For a more thorough introduction to Type Qualifiers in Java 8, check out my article on InfoQ. Complete instructions for creating your own checker can be found in the Checker Framework documentation.
Enforcing Hungarian Notation
As we've seen, Hungarian Notation and Type Qualifiers are both techniques for qualifying types. Therefore, it should come as no surprise that we can leverage Type Qualifiers and the Checker Framework to automatically enforce Hungarian Notation.
To do so, we just need to have the Checker Framework read names as if we were reasoning about the code ourselves. For our running example, we have the following "type introduction" rule:
If the name of a variable or parameter has the prefix "s", add a
@Safe
annotation to its type.
We implement the rule by adding logic to the AnnotatedTypeFactory
for our checker. The following method adds the @Safe
qualifier to
local variables:
:::Java
private Pattern safeRegex = Pattern.compile("s[A-Z_].*");
private AnnotationMirror SAFE = AnnotationUtils.fromClass(elements, Safe.class);
@Override
public Void visitVariable(VariableTree node, AnnotatedTypeMirror type) {
if (safeRegex.matcher(node.getName()).matches()) {
type.replaceAnnotation(SAFE);
}
return super.visitVariable(node, type);
}
The logic is the same for parameters and fields. You can find a full implementation of the checker on GitHub.

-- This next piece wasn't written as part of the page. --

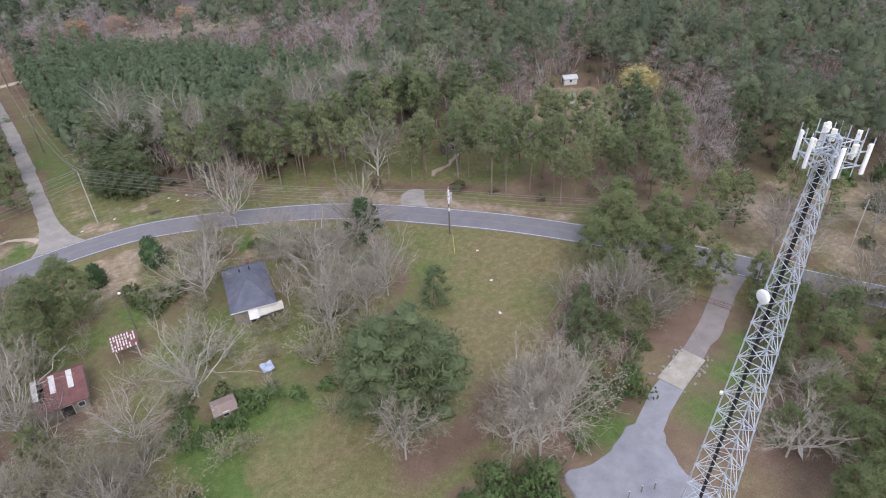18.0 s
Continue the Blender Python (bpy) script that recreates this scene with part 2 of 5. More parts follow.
# ground: four covers laid out by the sheet's own cover attribute
GROUND, gt, gb = material("ground_cover", 0.95)
gb.inputs["Specular IOR Level"].default_value = 0.05
ga = gt.nodes.new("ShaderNodeAttribute")
ga.attribute_name = "cover"
gsep = gt.nodes.new("ShaderNodeSeparateColor")
gt.links.new(ga.outputs["Color"], gsep.inputs[0])
gbig, gmid, gsmall, gtiny = noise_at(gt, 0.03), noise_at(gt, 0.16, 6.0, 0.65), noise_at(gt, 0.9, 5.0, 0.7), noise_at(gt, 6.0, 2.0)
litter = ramp(gt, gmid, ((0.3, (0.108, 0.076, 0.056)), (0.55, (0.152, 0.108, 0.082)), (0.75, (0.198, 0.152, 0.118))))
grass = ramp(gt, gsmall, ((0.28, (0.058, 0.092, 0.030)), (0.55, (0.085, 0.124, 0.040)), (0.8, (0.126, 0.143, 0.058))))
straw = ramp(gt, gsmall, ((0.25, (0.102, 0.092, 0.046)), (0.5, (0.147, 0.125, 0.067)), (0.78, (0.212, 0.176, 0.106))))
soil = ramp(gt, gsmall, ((0.25, (0.155, 0.112, 0.080)), (0.5, (0.232, 0.182, 0.132)), (0.75, (0.365, 0.312, 0.245))))


def threshold(weight, wide=0.30):
    """Ragged edges where one cover gives way to the next."""
    s = gt.nodes.new("ShaderNodeMath")
    s.operation = "MULTIPLY_ADD"
    gt.links.new(gmid, s.inputs[0])
    s.inputs[1].default_value = 1.1
    gt.links.new(weight, s.inputs[2])
    return ramp_range(s.outputs[0], 1.05 - wide, 1.05 + wide)


def ramp_range(source, a, b):
    n = gt.nodes.new("ShaderNodeMapRange")
    n.inputs["From Min"].default_value, n.inputs["From Max"].default_value = a, b
    gt.links.new(source, n.inputs["Value"])
    return n.outputs[0]


gc = mixed(gt, threshold(gsep.outputs[1]), litter, straw)
gc = mixed(gt, threshold(gsep.outputs[0]), gc, grass)
gc = mixed(gt, threshold(gsep.outputs[2], 0.2), gc, soil)
# haze tint in the colour: the floor fades to pale grey-green with distance
haze_floor = ramp(gt, ga.outputs["Alpha"], ((0.0, (0.115, 0.105, 0.085)), (0.45, (0.105, 0.120, 0.110)), (1.0, (0.125, 0.14, 0.135))))
gc = mixed(gt, ramp_range(ga.outputs["Alpha"], 0.05, 0.3), gc, haze_floor)
gc = mixed(gt, 0.65, gc, ramp(gt, gtiny, ((0.25, (0.55, 0.55, 0.55)), (0.75, (1.3, 1.3, 1.3)))), "MULTIPLY")
rows_map = gt.nodes.new("ShaderNodeMapping")
rows_map.inputs["Rotation"].default_value = (0, 0, radians(-9))
rows_map.inputs["Scale"].default_value = (0.05, 0.9, 1)
gt.links.new(gt.nodes.new("ShaderNodeTexCoord").outputs["Object"], rows_map.inputs["Vector"])
mown = noise_at(gt, 1.0, 3.0, 0.6, rows_map.outputs[0])
gc = mixed(gt, ramp_range(gsep.outputs[1], 0.88, 0.94), gc, mixed(gt, 1.0, gc, ramp(gt, mown, ((0.3, (0.86, 0.88, 0.84)), (0.55, (1.0, 1.0, 1.0)), (0.72, (1.36, 1.24, 1.18)))), "MULTIPLY"))
gt.links.new(gc, gb.inputs["Base Color"])
bump(gt, gb, gsmall, 0.6, 0.15)

# ---------------- builders ----------------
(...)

The result is a system that combines the conciceness of Hungarian Notation with the safety of compile-time checking:
:::Java
// Parameter sQuery is given the @Safe annotation
public void executeSqlQuery(String sQuery){ ... }
// WARNING: sUser is given the @Safe annotation
String sUser = getUserInput();
Summary
This post demonstrated how Type Qualifiers and the Checker Framework can enforce Hungarian Notation at compile-time. Compile-time checking makes wrong code not just look wrong, but actually wrong!
The source code for the checker is available on GitHub at: https://github.com/twschiller/hungarian-checker.
This post was inspired by a talk that Charles Simonyi gave on May 10, 2012 at the University of Washington about the importance of notation.